As an avid reader, my initial reaction to the emergence of self-styled videos as a means of storytelling was negative. That feeling has shifted over the years, mostly because it’s merely a different medium for expressing creativity. The latest platform for quick, snappy storytelling, TikTok, has surpassed 500 million users and has been downloaded a billion times. The stories told on this platform don’t require focused attention, yet that does not mean they lack creativity. In fact, conveying meaning in 15 seconds is challenging. Yet this story about a mother vaccinating her children offers plenty of meaning in just a few snapshots.
With an army of songs, filters, and sounds at the user’s disposal, TikTok offers easy access to potential creatives. The only limitation, as has been poetically expressed for millennia, is your imagination. As with every medium, branded content and stars emerge atop the feed, but the democratizing of narrative afforded by this medium is reminiscent of an old trend in storytelling from biblical and Upanishadic times: the story is more important than the author.
Of course, it doesn’t always play out that way. There is plenty of evidence that our shrinking attentional economy is driving increased rates anxiety and depression. Addiction is addiction, regardless of medium. While there is much to celebrate in the technological progress we’ve made at communicating and relating, one key piece is absent.
In his book, Landmarks, Robert McFarlane discusses additions and deletions from Oxford University Press’s junior dictionary. Gone are words like acorn, beech, dandelion, hazel, and willow. Added: blog, broadband, celebrity, cut-and-paste, voice-mail. Shifting environments is the excuse offered by one editor. But, as McFarlane puts it,
“There is a realism to her response — but also an alarming acceptance of the idea that children might no longer see the seasons, or that the rural environment might be so unproblematically disposable.”
Robert Macfarlane: Do children in the UK spend enough time outdoors? – BBC Newsnight
We are products of the environment. Like a lost child, we’re finding ourselves powerless in the face of climate challenges. Until we begin naming these struggles for what they are, we’ll continue to flounder.

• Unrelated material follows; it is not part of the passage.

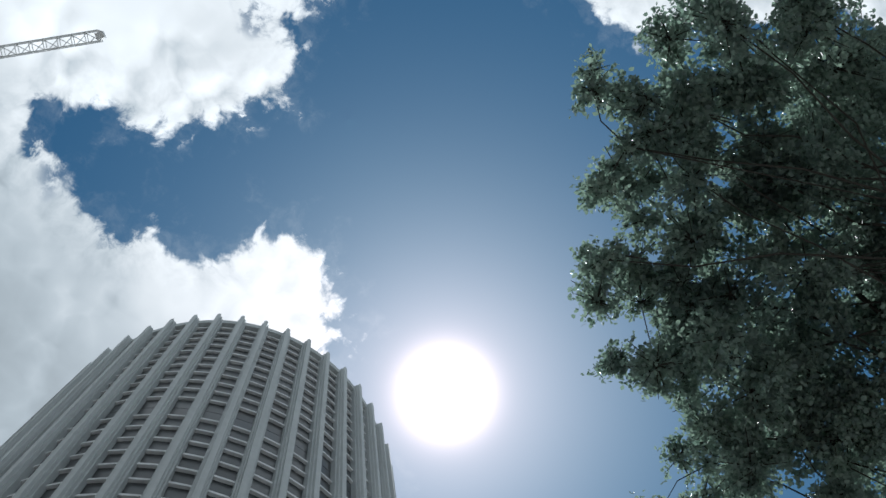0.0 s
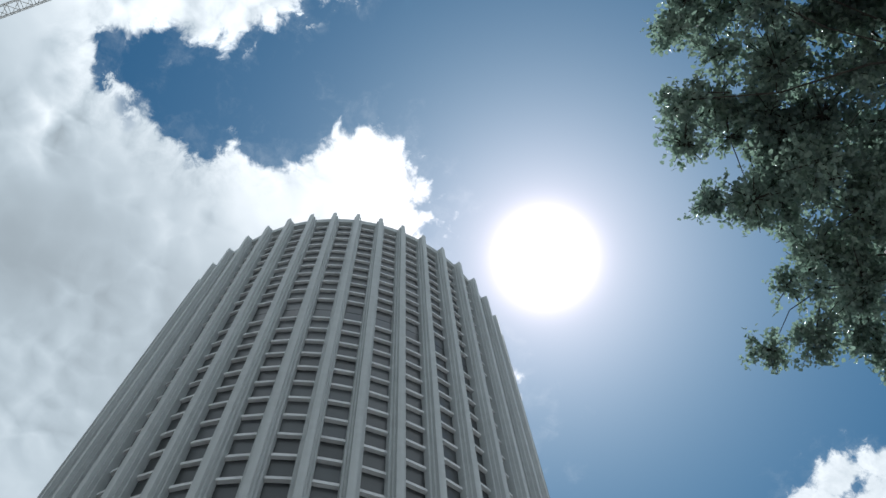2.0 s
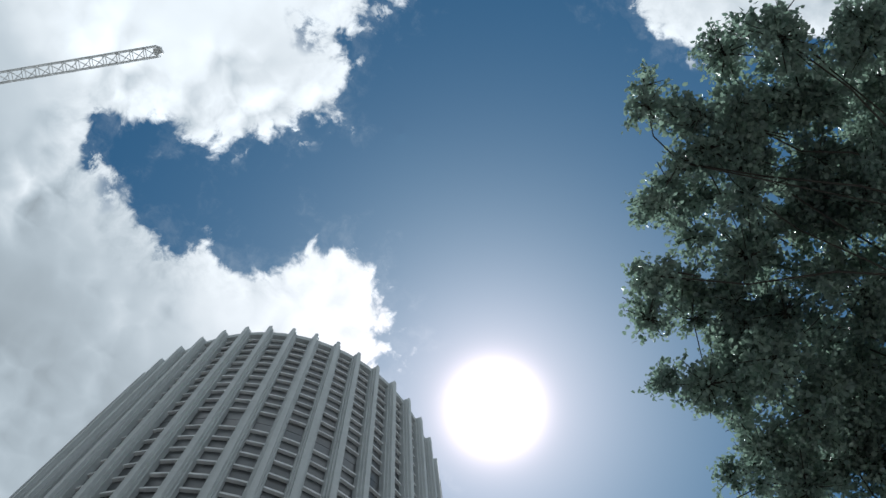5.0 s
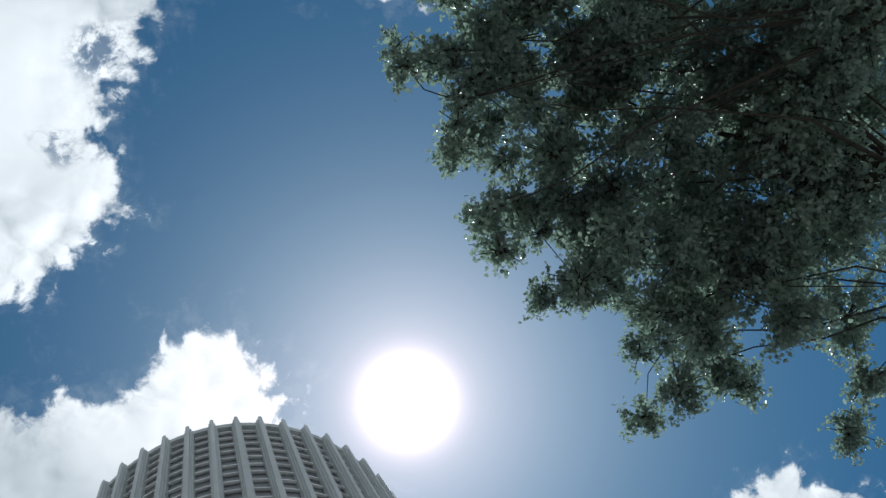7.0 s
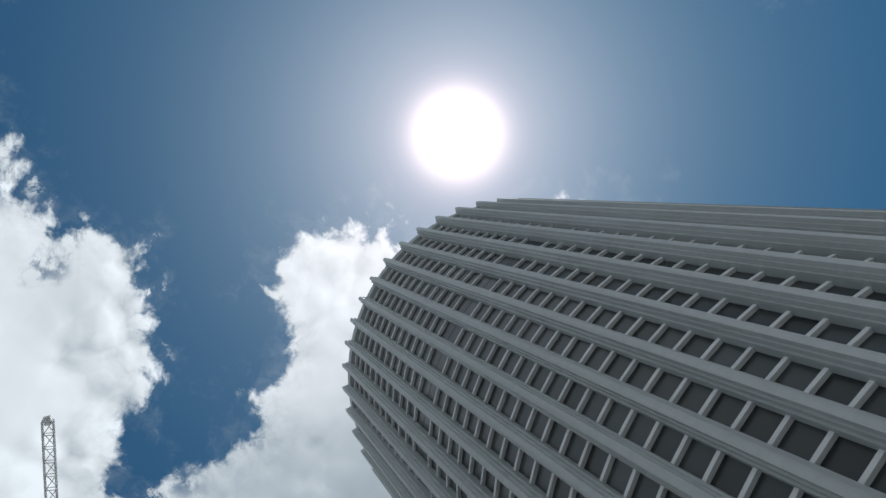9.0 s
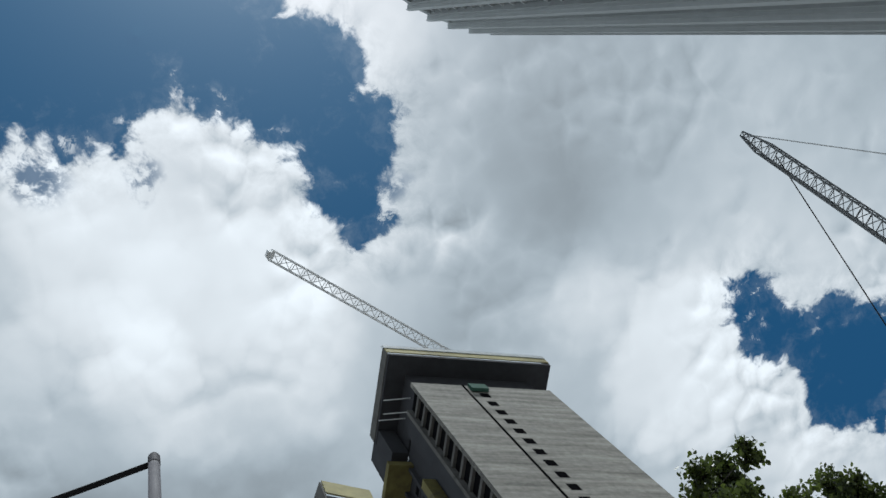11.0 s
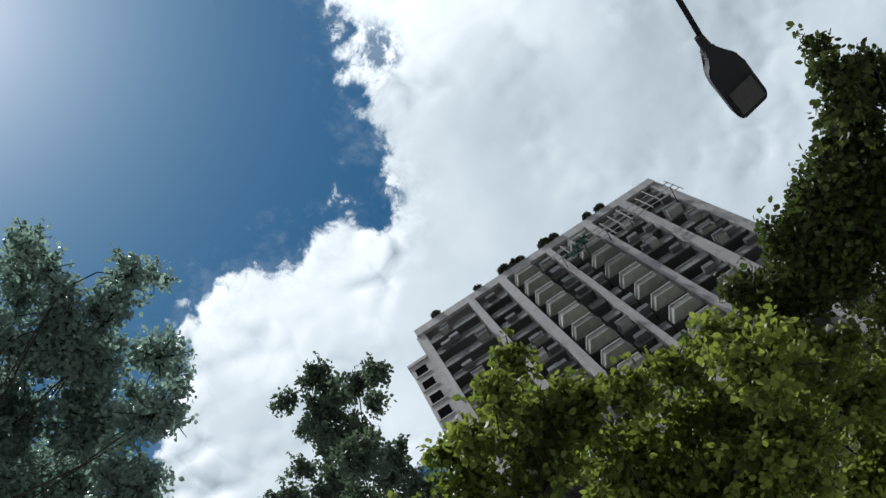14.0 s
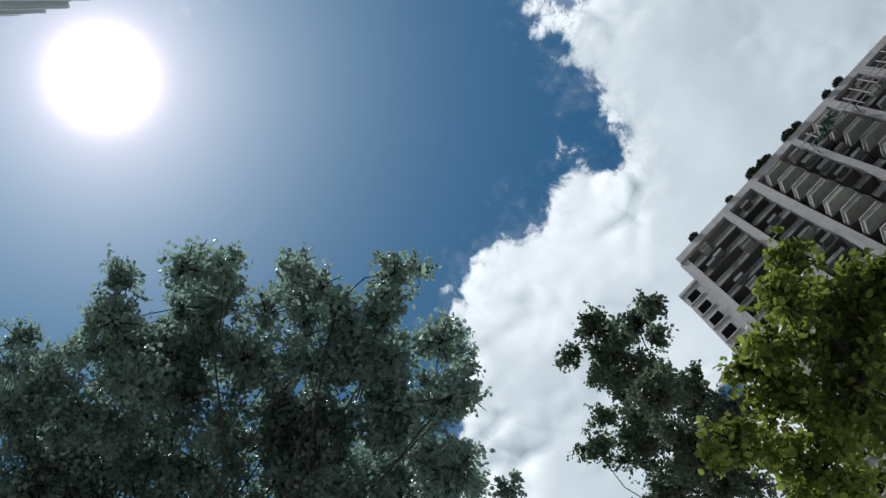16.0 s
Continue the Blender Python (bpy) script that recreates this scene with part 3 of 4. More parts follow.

Reality requires language to be understood and communicated. What we lack for in words we cannot convey. McFarlane’s homage to “nature words” reminds us that what we delete from our shared stories is a loss to the collective imagination. A few examples of words that capture nearly indescribable sentiments:
- Rionnach maoim: the shadows cast on the moorland by clouds moving across the sky on a bright and windy day
- Slogger: the sucking sound made by waves on a ship’s side
- Kimmeridge: the light breeze which blows through your armpit hair when you are stretched out sunbathing
- Glassel: a seaside pebble which was shiny and interesting when wet, and which is now a lump of rock, but which children nevertheless insist on filling their suitcases with after a holiday
One word instead of 31: a true economy of language. An entire novel expressed in seven letters; an autobiography in two syllables. Telling a story through a phone camera is one thing, but putting down the phone to explore the surroundings is a story we’ve been telling as a species for millions of years.
There is still only so much meaning that can be expressed in 15 seconds. Explore nature for a lifetime and still you will never exhaust its catalog.
Joseph Campbell was amazed that cultures that never had contact told the same stories around the same time; he cited Jung’s notion of the collective unconscious as means for such narrative dissemination. Today I can transmit a video of one of my cats rolling over and yawning around the planet in seconds. A fun break, certainly, but void of contact with the earth and wind and waves that have informed our stories for so long — life will always only be a few inches big, and we’re so much more than that.